• THE EXERCISE: Copy each line of the data below exactly, leaving out pictures.

• DATA EXTRACT:
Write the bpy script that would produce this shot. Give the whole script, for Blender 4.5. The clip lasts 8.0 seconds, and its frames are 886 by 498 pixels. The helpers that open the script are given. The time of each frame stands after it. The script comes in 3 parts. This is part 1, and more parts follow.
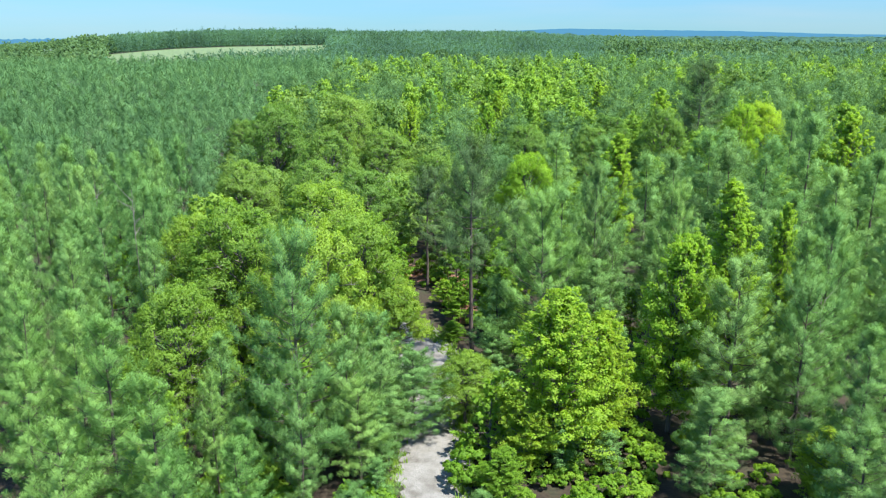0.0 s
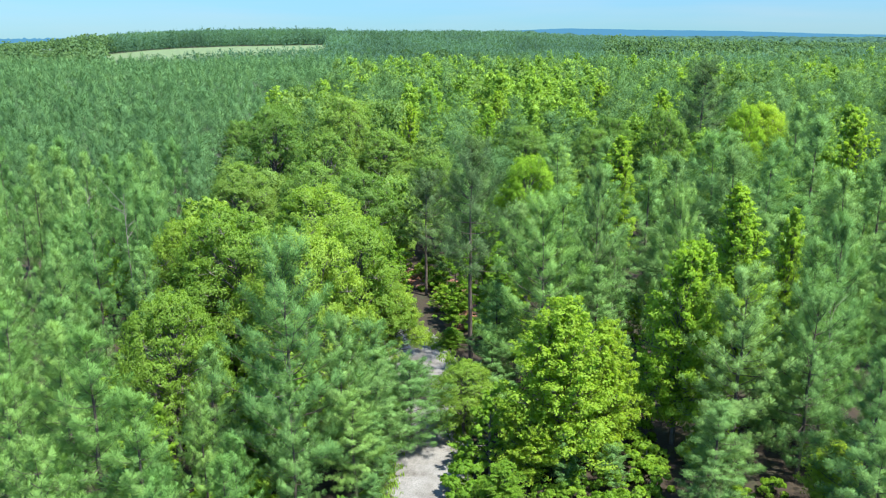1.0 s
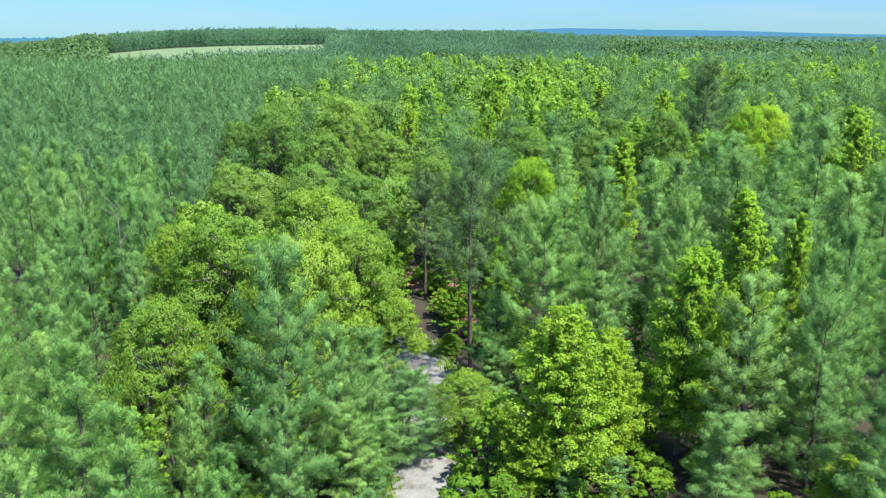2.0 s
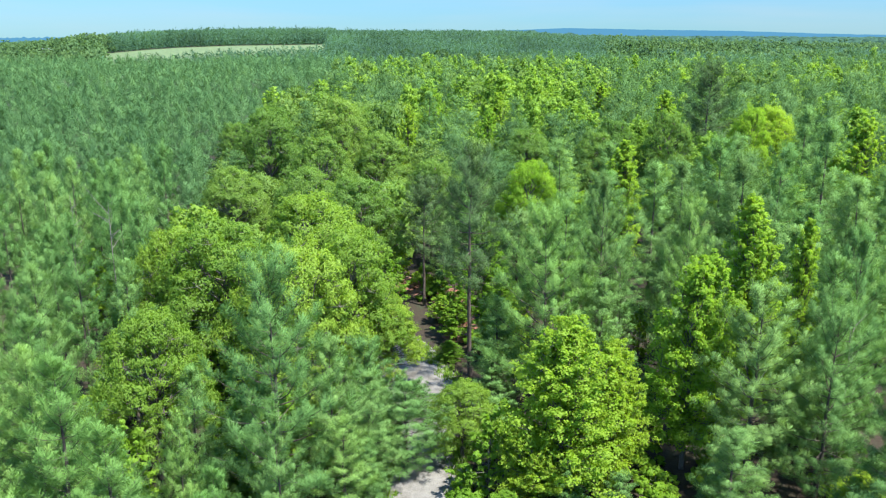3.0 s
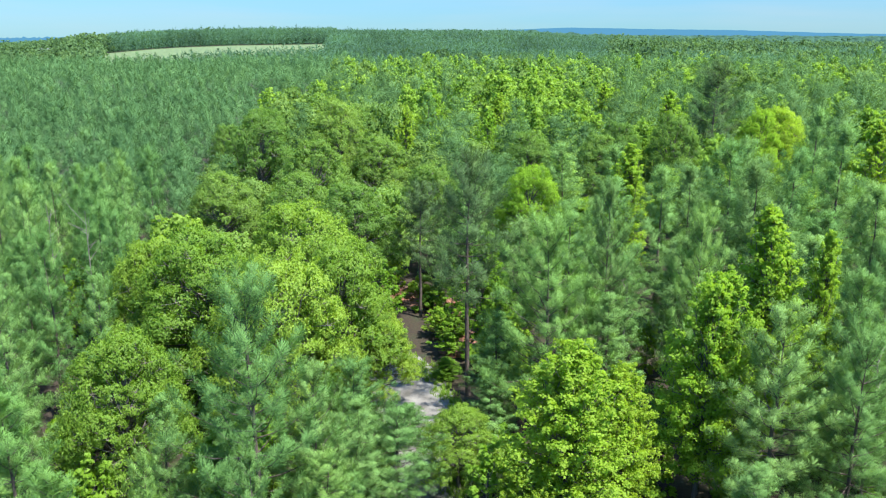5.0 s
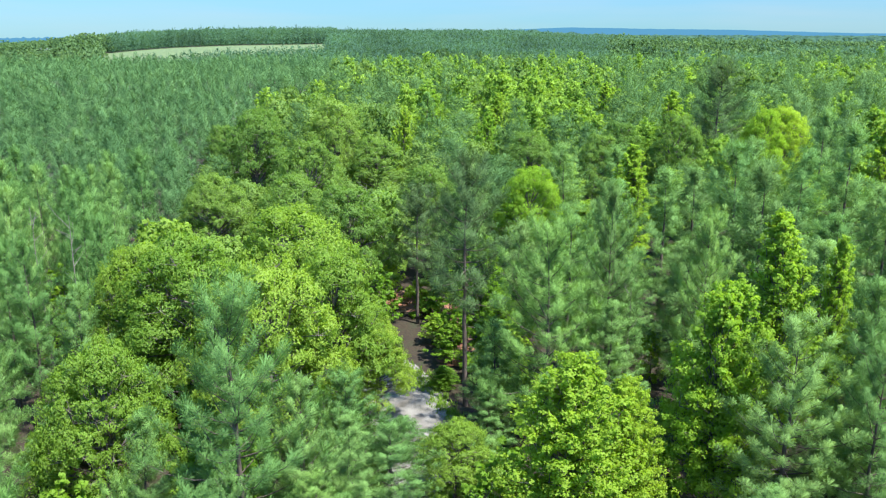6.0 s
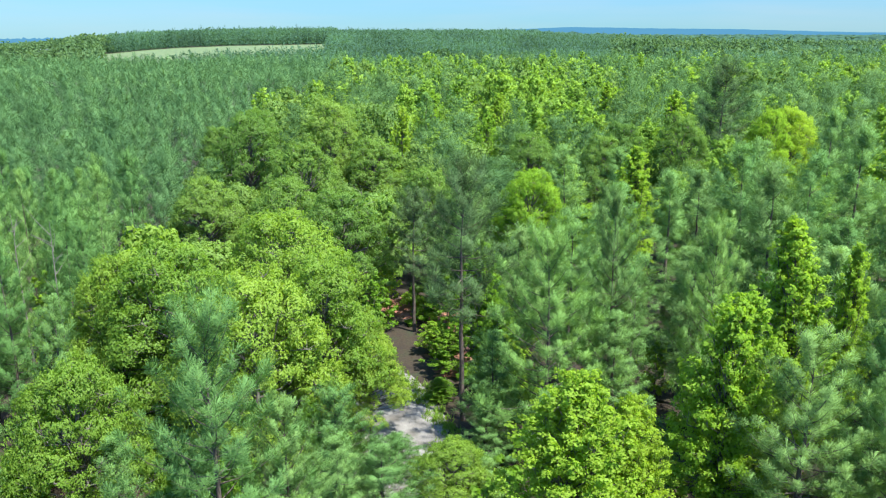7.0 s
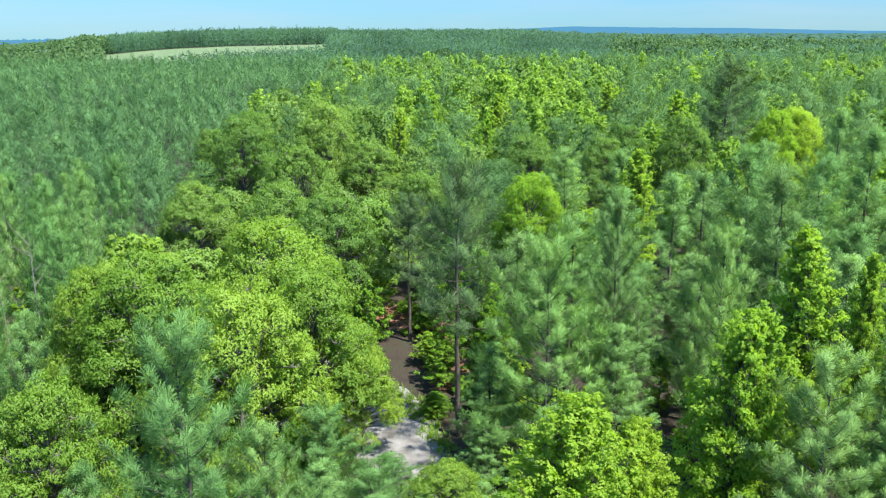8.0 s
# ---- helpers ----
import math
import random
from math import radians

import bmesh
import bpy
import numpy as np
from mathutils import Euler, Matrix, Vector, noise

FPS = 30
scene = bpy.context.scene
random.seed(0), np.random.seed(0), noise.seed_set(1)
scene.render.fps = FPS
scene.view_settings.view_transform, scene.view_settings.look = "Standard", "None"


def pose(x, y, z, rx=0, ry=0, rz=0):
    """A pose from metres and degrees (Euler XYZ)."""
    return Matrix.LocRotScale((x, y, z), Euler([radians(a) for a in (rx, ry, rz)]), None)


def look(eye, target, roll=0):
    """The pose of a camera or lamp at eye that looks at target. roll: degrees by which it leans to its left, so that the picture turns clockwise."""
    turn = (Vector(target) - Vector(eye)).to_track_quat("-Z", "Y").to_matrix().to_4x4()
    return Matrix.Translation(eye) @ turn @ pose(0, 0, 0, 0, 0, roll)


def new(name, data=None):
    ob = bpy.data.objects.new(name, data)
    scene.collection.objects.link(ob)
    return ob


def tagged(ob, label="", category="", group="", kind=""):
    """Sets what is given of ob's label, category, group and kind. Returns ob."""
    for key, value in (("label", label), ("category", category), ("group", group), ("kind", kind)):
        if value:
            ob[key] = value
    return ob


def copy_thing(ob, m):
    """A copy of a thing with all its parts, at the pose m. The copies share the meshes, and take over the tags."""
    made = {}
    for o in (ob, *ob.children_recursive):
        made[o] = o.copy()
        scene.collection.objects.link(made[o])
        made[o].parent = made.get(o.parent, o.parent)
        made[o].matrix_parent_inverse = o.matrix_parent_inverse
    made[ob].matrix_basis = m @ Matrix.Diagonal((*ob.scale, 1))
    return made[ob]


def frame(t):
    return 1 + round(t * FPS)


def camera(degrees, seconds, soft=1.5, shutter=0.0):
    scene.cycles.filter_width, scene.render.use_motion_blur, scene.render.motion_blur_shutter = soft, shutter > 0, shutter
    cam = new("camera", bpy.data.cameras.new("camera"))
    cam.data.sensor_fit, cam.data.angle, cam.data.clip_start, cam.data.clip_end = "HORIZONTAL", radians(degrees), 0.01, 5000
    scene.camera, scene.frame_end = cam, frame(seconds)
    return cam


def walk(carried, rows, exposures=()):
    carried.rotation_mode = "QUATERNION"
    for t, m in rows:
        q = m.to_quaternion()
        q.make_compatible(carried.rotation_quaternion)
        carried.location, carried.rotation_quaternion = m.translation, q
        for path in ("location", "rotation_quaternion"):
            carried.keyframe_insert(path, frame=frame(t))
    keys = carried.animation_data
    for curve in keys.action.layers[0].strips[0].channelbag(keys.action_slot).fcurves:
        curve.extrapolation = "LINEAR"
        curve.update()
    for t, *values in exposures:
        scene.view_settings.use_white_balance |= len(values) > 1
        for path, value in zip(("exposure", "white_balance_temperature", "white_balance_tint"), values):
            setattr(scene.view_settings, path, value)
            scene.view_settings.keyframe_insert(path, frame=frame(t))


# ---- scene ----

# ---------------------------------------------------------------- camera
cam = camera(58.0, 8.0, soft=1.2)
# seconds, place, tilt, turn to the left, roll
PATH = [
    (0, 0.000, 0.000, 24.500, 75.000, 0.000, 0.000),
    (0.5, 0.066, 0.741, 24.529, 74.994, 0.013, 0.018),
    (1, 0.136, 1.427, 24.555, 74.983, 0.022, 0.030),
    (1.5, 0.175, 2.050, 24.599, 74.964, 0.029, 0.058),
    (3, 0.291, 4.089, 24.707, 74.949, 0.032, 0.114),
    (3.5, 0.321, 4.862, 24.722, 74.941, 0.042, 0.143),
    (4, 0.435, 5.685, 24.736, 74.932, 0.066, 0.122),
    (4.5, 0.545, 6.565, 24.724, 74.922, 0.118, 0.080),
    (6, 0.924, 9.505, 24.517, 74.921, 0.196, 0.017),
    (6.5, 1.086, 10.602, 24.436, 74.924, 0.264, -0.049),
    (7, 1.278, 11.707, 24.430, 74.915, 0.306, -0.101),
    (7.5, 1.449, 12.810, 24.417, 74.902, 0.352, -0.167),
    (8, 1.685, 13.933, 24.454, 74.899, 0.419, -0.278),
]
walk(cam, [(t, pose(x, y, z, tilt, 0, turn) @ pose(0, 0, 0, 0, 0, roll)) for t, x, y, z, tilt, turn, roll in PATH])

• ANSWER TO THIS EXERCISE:
Write the bpy script that would produce this shot. Give the whole script, for Blender 4.5. The clip lasts 8.0 seconds, and its frames are 886 by 498 pixels. The helpers that open the script are given. The time of each frame stands after it. The script comes in 3 parts. This is part 1, and more parts follow.
0.0 s
1.0 s
2.0 s
3.0 s
5.0 s
6.0 s
7.0 s
8.0 s
# ---- helpers ----
import math
import random
from math import radians

import bmesh
import bpy
import numpy as np
from mathutils import Euler, Matrix, Vector, noise

FPS = 30
scene = bpy.context.scene
random.seed(0), np.random.seed(0), noise.seed_set(1)
scene.render.fps = FPS
scene.view_settings.view_transform, scene.view_settings.look = "Standard", "None"


def pose(x, y, z, rx=0, ry=0, rz=0):
    """A pose from metres and degrees (Euler XYZ)."""
    return Matrix.LocRotScale((x, y, z), Euler([radians(a) for a in (rx, ry, rz)]), None)


def look(eye, target, roll=0):
    """The pose of a camera or lamp at eye that looks at target. roll: degrees by which it leans to its left, so that the picture turns clockwise."""
    turn = (Vector(target) - Vector(eye)).to_track_quat("-Z", "Y").to_matrix().to_4x4()
    return Matrix.Translation(eye) @ turn @ pose(0, 0, 0, 0, 0, roll)


def new(name, data=None):
    ob = bpy.data.objects.new(name, data)
    scene.collection.objects.link(ob)
    return ob


def tagged(ob, label="", category="", group="", kind=""):
    """Sets what is given of ob's label, category, group and kind. Returns ob."""
    for key, value in (("label", label), ("category", category), ("group", group), ("kind", kind)):
        if value:
            ob[key] = value
    return ob


def copy_thing(ob, m):
    """A copy of a thing with all its parts, at the pose m. The copies share the meshes, and take over the tags."""
    made = {}
    for o in (ob, *ob.children_recursive):
        made[o] = o.copy()
        scene.collection.objects.link(made[o])
        made[o].parent = made.get(o.parent, o.parent)
        made[o].matrix_parent_inverse = o.matrix_parent_inverse
    made[ob].matrix_basis = m @ Matrix.Diagonal((*ob.scale, 1))
    return made[ob]


def frame(t):
    return 1 + round(t * FPS)


def camera(degrees, seconds, soft=1.5, shutter=0.0):
    scene.cycles.filter_width, scene.render.use_motion_blur, scene.render.motion_blur_shutter = soft, shutter > 0, shutter
    cam = new("camera", bpy.data.cameras.new("camera"))
    cam.data.sensor_fit, cam.data.angle, cam.data.clip_start, cam.data.clip_end = "HORIZONTAL", radians(degrees), 0.01, 5000
    scene.camera, scene.frame_end = cam, frame(seconds)
    return cam


def walk(carried, rows, exposures=()):
    carried.rotation_mode = "QUATERNION"
    for t, m in rows:
        q = m.to_quaternion()
        q.make_compatible(carried.rotation_quaternion)
        carried.location, carried.rotation_quaternion = m.translation, q
        for path in ("location", "rotation_quaternion"):
            carried.keyframe_insert(path, frame=frame(t))
    keys = carried.animation_data
    for curve in keys.action.layers[0].strips[0].channelbag(keys.action_slot).fcurves:
        curve.extrapolation = "LINEAR"
        curve.update()
    for t, *values in exposures:
        scene.view_settings.use_white_balance |= len(values) > 1
        for path, value in zip(("exposure", "white_balance_temperature", "white_balance_tint"), values):
            setattr(scene.view_settings, path, value)
            scene.view_settings.keyframe_insert(path, frame=frame(t))


# ---- scene ----

# ---------------------------------------------------------------- camera
cam = camera(58.0, 8.0, soft=1.2)
# seconds, place, tilt, turn to the left, roll
PATH = [
    (0, 0.000, 0.000, 24.500, 75.000, 0.000, 0.000),
    (0.5, 0.066, 0.741, 24.529, 74.994, 0.013, 0.018),
    (1, 0.136, 1.427, 24.555, 74.983, 0.022, 0.030),
    (1.5, 0.175, 2.050, 24.599, 74.964, 0.029, 0.058),
    (3, 0.291, 4.089, 24.707, 74.949, 0.032, 0.114),
    (3.5, 0.321, 4.862, 24.722, 74.941, 0.042, 0.143),
    (4, 0.435, 5.685, 24.736, 74.932, 0.066, 0.122),
    (4.5, 0.545, 6.565, 24.724, 74.922, 0.118, 0.080),
    (6, 0.924, 9.505, 24.517, 74.921, 0.196, 0.017),
    (6.5, 1.086, 10.602, 24.436, 74.924, 0.264, -0.049),
    (7, 1.278, 11.707, 24.430, 74.915, 0.306, -0.101),
    (7.5, 1.449, 12.810, 24.417, 74.902, 0.352, -0.167),
    (8, 1.685, 13.933, 24.454, 74.899, 0.419, -0.278),
]
walk(cam, [(t, pose(x, y, z, tilt, 0, turn) @ pose(0, 0, 0, 0, 0, roll)) for t, x, y, z, tilt, turn, roll in PATH])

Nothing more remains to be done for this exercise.